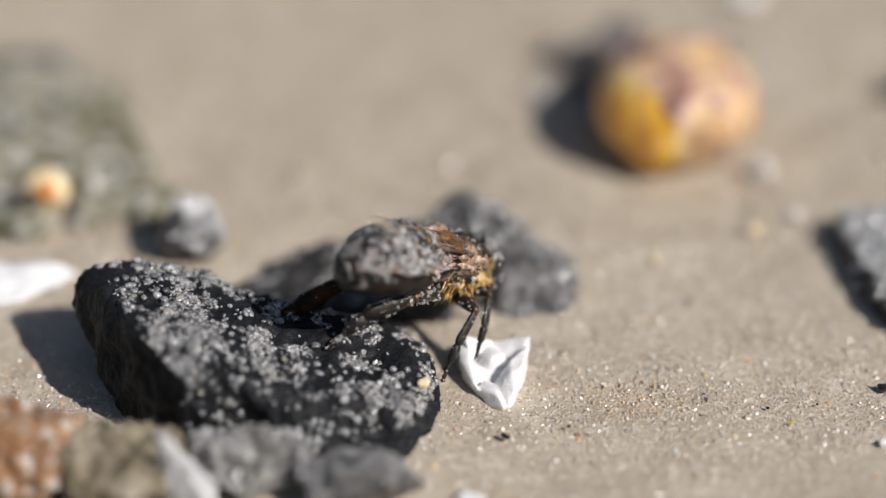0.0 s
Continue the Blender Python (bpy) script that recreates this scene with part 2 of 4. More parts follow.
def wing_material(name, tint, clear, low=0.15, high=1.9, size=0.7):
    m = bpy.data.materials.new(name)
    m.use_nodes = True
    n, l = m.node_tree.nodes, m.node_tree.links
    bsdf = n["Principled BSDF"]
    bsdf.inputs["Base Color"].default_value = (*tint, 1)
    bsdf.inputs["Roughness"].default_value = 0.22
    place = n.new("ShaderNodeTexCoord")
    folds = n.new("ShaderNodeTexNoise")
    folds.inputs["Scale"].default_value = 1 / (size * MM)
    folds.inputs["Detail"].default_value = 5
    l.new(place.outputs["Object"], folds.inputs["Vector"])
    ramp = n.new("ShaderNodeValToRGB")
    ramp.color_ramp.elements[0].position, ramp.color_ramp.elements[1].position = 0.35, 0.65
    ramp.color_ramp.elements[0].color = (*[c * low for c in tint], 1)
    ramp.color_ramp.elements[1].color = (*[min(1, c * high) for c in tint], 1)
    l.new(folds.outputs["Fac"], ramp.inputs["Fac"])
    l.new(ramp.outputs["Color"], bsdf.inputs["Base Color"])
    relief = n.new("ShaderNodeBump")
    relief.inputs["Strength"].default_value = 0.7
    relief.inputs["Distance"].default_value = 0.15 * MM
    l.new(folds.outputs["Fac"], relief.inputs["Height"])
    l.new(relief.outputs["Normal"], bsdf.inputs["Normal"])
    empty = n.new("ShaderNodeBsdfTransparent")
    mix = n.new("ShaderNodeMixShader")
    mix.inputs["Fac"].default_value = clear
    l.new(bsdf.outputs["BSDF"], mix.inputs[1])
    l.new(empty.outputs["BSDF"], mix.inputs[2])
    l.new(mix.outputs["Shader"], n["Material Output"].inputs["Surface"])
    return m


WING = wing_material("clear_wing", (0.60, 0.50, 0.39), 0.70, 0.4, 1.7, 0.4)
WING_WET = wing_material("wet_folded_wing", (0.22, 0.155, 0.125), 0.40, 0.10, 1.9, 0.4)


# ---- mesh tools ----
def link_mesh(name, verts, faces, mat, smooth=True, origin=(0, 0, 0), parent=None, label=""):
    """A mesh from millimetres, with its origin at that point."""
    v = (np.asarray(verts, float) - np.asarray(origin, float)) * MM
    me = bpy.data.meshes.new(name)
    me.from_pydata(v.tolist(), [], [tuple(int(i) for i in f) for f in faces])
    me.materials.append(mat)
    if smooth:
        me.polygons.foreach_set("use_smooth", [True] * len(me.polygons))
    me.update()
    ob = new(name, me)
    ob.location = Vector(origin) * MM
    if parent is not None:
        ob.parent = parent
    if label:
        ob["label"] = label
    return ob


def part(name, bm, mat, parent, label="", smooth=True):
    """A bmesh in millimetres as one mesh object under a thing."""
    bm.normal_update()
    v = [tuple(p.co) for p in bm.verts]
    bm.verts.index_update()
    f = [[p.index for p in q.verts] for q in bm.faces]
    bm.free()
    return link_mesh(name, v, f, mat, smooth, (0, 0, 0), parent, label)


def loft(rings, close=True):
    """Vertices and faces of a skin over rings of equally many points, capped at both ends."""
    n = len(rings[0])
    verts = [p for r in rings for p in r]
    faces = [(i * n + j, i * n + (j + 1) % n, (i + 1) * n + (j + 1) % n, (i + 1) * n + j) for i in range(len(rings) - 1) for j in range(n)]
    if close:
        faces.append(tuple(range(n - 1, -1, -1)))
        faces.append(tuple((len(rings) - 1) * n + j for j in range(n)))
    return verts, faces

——

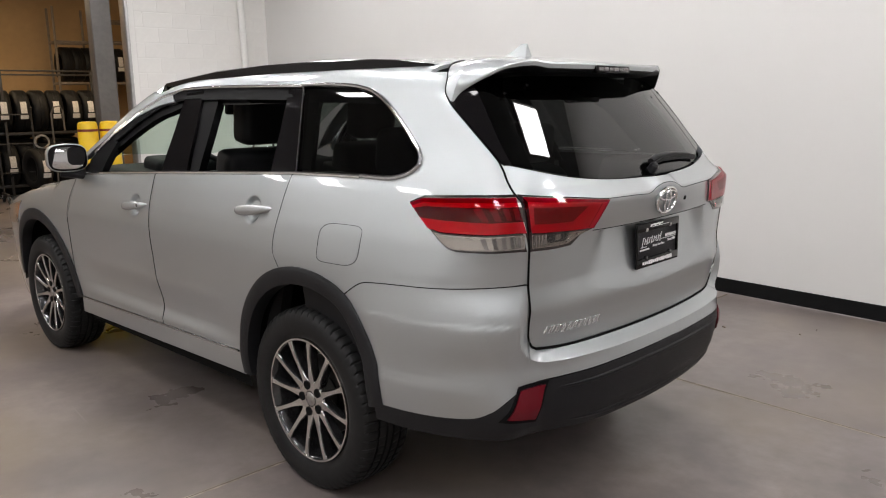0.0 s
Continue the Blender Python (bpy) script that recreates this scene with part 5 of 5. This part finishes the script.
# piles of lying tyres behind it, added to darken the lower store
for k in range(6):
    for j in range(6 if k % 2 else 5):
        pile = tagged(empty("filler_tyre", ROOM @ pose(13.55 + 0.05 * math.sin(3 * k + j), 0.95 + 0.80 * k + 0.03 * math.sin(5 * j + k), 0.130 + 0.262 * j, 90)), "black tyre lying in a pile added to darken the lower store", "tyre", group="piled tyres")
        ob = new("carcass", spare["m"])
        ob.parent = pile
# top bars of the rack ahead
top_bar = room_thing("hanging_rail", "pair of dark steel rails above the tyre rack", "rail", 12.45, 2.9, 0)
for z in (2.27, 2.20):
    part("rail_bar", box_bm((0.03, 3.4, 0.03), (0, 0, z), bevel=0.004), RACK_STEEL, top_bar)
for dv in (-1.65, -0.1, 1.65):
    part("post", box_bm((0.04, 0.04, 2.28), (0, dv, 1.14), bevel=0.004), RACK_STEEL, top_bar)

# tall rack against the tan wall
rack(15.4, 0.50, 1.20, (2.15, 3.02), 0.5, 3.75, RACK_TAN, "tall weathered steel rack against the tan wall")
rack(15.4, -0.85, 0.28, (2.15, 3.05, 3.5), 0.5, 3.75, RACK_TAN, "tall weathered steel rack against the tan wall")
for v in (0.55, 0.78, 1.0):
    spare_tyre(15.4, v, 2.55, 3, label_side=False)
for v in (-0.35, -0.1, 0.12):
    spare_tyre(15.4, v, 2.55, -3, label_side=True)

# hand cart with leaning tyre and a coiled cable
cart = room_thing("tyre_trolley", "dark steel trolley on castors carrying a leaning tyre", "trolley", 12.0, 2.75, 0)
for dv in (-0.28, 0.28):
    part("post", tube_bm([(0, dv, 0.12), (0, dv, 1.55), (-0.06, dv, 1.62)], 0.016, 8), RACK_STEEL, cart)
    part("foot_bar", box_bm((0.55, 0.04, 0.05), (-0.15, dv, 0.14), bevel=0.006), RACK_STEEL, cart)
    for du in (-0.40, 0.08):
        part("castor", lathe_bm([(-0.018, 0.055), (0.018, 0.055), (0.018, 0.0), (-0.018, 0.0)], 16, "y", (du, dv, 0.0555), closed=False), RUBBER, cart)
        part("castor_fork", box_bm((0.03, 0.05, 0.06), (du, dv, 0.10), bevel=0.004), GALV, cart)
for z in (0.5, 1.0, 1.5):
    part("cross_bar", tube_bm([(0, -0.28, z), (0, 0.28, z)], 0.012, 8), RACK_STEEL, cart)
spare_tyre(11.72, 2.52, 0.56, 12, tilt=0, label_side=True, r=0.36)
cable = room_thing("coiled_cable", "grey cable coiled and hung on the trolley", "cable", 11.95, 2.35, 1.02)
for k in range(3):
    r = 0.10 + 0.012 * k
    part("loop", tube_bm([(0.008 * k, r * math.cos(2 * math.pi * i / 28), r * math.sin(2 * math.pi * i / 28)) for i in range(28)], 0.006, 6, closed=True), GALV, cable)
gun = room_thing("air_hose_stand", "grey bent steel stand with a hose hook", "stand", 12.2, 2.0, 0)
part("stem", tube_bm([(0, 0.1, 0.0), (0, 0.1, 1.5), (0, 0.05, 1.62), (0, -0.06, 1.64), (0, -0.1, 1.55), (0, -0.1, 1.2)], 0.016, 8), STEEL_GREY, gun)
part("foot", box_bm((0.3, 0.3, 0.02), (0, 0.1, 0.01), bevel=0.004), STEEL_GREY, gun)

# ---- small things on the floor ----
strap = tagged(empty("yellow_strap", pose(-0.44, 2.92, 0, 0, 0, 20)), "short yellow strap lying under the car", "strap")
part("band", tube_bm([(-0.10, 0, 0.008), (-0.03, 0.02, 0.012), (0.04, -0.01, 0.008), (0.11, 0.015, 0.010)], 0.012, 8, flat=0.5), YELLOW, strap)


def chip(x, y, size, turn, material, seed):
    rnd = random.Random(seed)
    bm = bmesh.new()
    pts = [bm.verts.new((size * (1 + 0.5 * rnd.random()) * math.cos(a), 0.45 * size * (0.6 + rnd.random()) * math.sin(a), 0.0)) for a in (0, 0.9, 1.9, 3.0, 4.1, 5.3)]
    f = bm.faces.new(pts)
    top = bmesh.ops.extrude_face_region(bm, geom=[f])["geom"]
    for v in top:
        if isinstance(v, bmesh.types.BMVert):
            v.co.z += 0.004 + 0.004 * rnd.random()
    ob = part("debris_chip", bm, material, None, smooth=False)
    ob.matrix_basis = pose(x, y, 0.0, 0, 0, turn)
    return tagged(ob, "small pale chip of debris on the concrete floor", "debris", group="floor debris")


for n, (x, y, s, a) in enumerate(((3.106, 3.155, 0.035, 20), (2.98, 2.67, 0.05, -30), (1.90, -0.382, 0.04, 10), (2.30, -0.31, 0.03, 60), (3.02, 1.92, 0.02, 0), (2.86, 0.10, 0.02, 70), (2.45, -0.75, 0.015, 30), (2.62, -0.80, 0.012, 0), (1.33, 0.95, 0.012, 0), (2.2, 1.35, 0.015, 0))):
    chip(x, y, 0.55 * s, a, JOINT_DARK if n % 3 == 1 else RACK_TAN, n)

——

» **DIRECTIONS**:
Sift the material for lines with the string "this". Copy each one found.

» **EXERCISE RESPONSE**:
Continue the Blender Python (bpy) script that recreates this scene with part 2 of 4. More parts follow.
Continue the Blender Python (bpy) script that recreates this scene with part 5 of 5. This part finishes the script.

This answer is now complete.